### [GIVEN EXERCISE]
Your task is to count the lines of the entries below that include the word "More" and to give only the resulting number.

-- START RECORD SET --

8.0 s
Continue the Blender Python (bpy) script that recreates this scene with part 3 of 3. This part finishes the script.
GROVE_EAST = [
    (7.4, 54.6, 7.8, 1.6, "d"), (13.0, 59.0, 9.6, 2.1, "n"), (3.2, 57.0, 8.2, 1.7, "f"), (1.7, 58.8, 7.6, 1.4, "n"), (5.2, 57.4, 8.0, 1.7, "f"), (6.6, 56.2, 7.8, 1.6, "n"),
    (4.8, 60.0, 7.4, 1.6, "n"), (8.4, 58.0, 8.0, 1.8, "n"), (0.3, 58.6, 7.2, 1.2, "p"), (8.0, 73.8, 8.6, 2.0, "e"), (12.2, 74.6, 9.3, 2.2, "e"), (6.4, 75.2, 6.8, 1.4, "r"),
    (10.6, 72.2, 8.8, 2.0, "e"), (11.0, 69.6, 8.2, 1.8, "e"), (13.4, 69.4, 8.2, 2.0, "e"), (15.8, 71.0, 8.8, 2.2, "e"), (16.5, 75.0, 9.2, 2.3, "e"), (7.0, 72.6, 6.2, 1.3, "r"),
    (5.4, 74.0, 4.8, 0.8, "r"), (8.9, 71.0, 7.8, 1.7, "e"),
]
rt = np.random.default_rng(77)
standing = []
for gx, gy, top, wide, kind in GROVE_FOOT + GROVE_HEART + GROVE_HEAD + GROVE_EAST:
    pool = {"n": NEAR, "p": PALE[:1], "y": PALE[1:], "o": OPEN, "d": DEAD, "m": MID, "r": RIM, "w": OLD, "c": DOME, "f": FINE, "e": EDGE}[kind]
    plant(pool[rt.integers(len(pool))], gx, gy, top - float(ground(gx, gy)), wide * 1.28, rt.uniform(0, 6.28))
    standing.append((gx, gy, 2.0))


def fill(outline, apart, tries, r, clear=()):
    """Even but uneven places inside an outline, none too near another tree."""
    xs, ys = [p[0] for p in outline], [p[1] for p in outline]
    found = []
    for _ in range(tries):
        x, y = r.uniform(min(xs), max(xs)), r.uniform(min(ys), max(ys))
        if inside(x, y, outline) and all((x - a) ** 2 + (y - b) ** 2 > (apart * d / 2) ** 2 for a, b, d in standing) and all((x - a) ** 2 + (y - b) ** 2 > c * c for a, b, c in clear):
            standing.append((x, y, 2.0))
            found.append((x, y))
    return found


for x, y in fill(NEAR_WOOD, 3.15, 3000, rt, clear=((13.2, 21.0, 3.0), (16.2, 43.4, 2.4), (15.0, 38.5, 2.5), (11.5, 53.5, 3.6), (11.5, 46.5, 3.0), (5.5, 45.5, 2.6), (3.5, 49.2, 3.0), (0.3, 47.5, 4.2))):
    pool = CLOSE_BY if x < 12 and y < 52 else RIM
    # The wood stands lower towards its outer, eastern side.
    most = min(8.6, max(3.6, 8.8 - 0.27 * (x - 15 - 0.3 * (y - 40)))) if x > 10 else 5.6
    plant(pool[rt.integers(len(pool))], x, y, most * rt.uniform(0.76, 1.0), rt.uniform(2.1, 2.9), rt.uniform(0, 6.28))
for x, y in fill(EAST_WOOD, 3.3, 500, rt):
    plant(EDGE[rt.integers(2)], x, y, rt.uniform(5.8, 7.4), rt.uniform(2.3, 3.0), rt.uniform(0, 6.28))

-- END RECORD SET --
-- START RECORD SET --

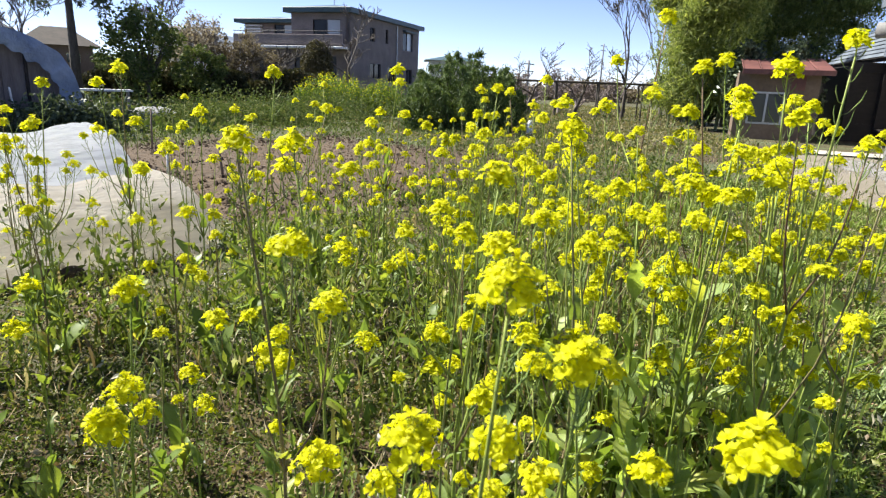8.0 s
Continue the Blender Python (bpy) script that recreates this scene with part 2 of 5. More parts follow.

-- END RECORD SET --
-- START RECORD SET --

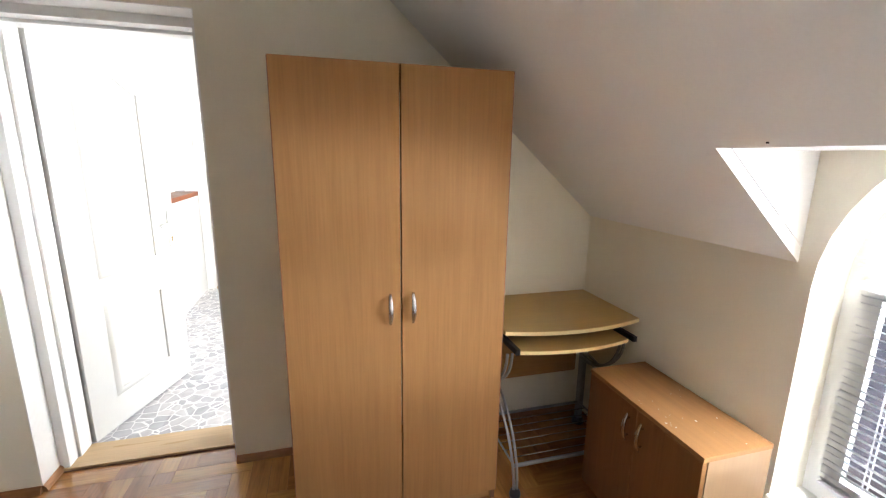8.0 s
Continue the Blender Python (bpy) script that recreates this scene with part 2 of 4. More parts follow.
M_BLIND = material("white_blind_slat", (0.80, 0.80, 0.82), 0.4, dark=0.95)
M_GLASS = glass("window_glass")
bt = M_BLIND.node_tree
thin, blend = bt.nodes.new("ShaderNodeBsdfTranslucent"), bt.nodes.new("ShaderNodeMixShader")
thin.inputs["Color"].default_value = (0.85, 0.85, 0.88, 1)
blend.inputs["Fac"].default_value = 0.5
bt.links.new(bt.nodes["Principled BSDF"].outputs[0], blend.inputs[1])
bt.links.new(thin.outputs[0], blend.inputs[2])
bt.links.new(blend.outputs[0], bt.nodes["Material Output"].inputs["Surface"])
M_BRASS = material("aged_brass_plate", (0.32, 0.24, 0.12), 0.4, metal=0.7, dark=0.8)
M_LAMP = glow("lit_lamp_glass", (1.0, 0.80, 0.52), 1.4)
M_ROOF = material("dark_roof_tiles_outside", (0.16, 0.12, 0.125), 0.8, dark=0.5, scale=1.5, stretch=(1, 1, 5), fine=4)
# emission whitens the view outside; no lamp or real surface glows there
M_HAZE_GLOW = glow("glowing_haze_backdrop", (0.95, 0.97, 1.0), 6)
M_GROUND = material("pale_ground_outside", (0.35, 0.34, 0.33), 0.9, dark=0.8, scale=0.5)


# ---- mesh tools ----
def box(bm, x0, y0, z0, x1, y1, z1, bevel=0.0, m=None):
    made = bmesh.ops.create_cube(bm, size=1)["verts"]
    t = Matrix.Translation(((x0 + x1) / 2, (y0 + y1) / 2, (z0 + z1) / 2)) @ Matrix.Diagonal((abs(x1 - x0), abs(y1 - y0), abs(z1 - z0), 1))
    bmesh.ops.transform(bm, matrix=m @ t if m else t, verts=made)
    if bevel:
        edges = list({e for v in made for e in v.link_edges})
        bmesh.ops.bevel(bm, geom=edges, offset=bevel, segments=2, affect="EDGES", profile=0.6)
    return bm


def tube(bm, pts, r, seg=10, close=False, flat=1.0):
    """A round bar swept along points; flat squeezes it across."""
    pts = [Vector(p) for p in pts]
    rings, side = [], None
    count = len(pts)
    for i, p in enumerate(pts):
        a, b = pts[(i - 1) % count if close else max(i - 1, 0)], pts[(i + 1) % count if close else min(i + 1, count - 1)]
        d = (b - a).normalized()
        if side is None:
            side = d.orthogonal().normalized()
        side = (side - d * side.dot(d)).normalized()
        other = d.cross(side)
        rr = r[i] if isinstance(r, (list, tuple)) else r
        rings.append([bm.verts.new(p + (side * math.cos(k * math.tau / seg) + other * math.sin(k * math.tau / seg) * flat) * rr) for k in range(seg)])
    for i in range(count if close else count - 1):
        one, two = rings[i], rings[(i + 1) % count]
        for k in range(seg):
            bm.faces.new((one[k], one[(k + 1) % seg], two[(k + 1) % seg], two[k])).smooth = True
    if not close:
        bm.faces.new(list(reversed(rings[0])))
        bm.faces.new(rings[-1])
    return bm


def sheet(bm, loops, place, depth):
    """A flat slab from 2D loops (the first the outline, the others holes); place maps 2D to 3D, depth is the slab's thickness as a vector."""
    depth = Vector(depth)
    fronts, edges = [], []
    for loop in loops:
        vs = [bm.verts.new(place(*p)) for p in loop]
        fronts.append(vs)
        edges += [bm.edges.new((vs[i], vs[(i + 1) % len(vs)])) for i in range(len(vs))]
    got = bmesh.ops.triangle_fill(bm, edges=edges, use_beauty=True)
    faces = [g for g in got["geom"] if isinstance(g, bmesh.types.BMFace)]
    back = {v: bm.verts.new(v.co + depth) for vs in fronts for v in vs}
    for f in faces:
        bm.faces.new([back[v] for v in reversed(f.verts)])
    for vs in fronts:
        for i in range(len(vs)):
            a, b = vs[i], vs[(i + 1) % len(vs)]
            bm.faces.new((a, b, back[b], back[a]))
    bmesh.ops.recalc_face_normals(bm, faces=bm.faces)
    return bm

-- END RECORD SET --

### [CORRECT ANSWER]
2